Before you get into sightseeing mode, get some breakfast and coffee to prepare for a jam-packed day. Being a university city certainly has its advantages – one of them being the large number of trendy cafés that a young crowd brings with it. You’ll be spoilt for choice when trying to choose a breakfast spot in the morning, since cute cafés are abundant in both the city centre and bordering neighbourhoods. You can’t go wrong whether you opt for fresh bagels at Teilchen & Beschleuniger, French pastries at Café Montmartre, avocado toast at Herr Sonnenschein or self-made poffertjes at Grotes.
Münster is very walkable, and the main attractions are only minutes from one another. Start your tour with the Catholic St Lamberti Church, a notable example of ecclesial Gothic architecture from the 14th century. If you tilt your head and glance up at the steeple, you’ll notice three iron cages hanging above the church clock. In the 1530s, the three remaining ringleaders of the Anabaptist Rebellion were publicly tortured and executed before their corpses were displayed in the cages to deter anyone from trying the same.
Turn a corner and follow the iconic Prinzipalmarkt. The street is lined with authentically reconstructed gabled houses and was once the commercial centre of Münster. Today, exclusive boutiques and restaurants occupy the historic townhouses and arcades on the city’s most popular strolling promenade. As you walk, the stunning sandstone arches and gables of Münster’s historic City Hall will catch your eye. In 1648, the City Hall was the scene of peace treaty negotiations which paved the way to the end of the Thirty Years’ War. The Friedenssaal (Hall of Peace) is decorated with intricate wood carvings throughout and can be visited for an entrance fee of just €2.
Next up is Münster’s most famous landmark. The twin towers of St Paul’s Cathedral soar high up into the sky and overlook the vast plaza out front. Construction began in 1225, and it’s worth taking some time to marvel at the beautiful façade and the imposing westwork. The inside is no less spectacular – you’ll be greeted by a statue of Saint Christopher, the patron saint of travellers, at the main gate, and be wowed by murals, the prominent choir and an astronomical clock from the 16th century. With a bit of luck, you will get here just before midday when the carillon starts up.
Grab a quick lunch before continuing your tour. You can get healthy salads, wraps and sandwiches at the popular chain Dean & David, fast-yet-quality Italian food at Vapiano or yummy vegan bowls at Krawummel, which are all nearby.

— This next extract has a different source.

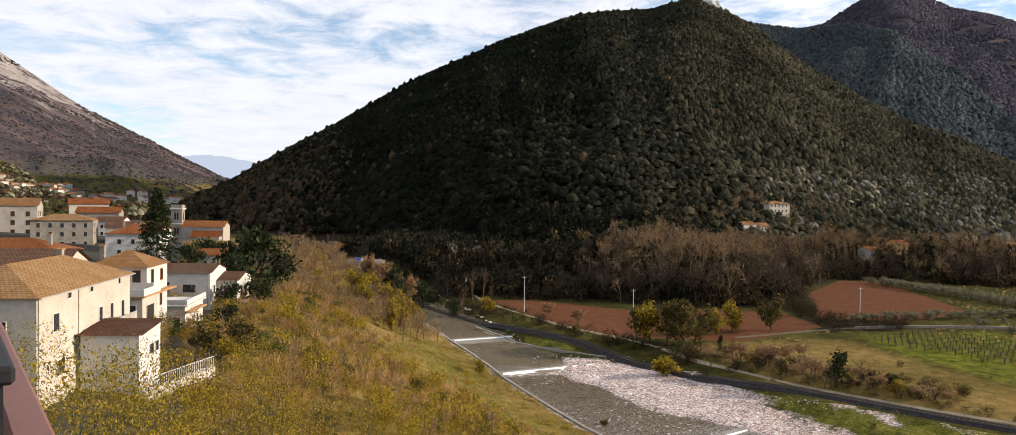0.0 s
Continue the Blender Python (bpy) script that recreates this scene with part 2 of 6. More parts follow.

Refuelled, make your way to the Picasso Museum (€10). The 18th-century building houses a collection of more than 800 of the artist’s lithographs, and constantly changing temporary exhibitions display some of the most notable artworks by Picasso himself and his friends and peers. Public tours run on Saturday and Sunday for an extra charge of €6, though tours in a language other than German need to be requested in advance.
Given that Münster is Germany’s bicycle capital, it’d be silly not to make some time to cruise around town on two wheels. The Radstation Münster Arkaden bike rental shop is right next door to the Picasso Museum, and you can get a bike for as €8 a day. Take your bike down south to the outskirts and around the idyllic Lake Aa. The vast parklands are home to various museums, art installations and cafés. If the weather plays along, the reservoir is a great spot for a picnic, paddleboat tour or a sunbathing session.
Back in town, pick your dinner locale. If you fancy some good old Westphalian specialities à la salted pork leg and Mettenden soup, you’re in luck. Münster has a number of cute and cosy traditional restaurants from which to choose. Münster’s oldest inn, Altes Gasthaus Leve, dates back to 1607 and boasts a long menu of hearty German dishes. The interior is dimly lit, wooden beams cover the ceilings, and parts of the walls are decorated in hand-painted tiles. Pinkus is the only remaining Altbier brewhouse in the city and serves traditional food alongside its cold draft beers. German food is also the focus at Druebbelken, a rustic restaurant with seasonally changing menus. If all those options don’t speak to you and you crave something lighter and perhaps less meat-heavy, you can always head to one of the international or even vegan-only restaurants that are scattered all over town.
Finish your day by diving into the bar scene. As we’ve mentioned early, Münster is a vibrant university city, and so it’s not much of a surprise that you’ll find some pretty hip bars, pubs and clubs here. Your best bet is to head to the Hafenviertel neighbourhood and just go with the flow. The streets here are lined with hotspots, such as the Watusi-Bar, Bohème Boulette and the Hot Jazz club, which make for a great night out before you say goodbye to Münster.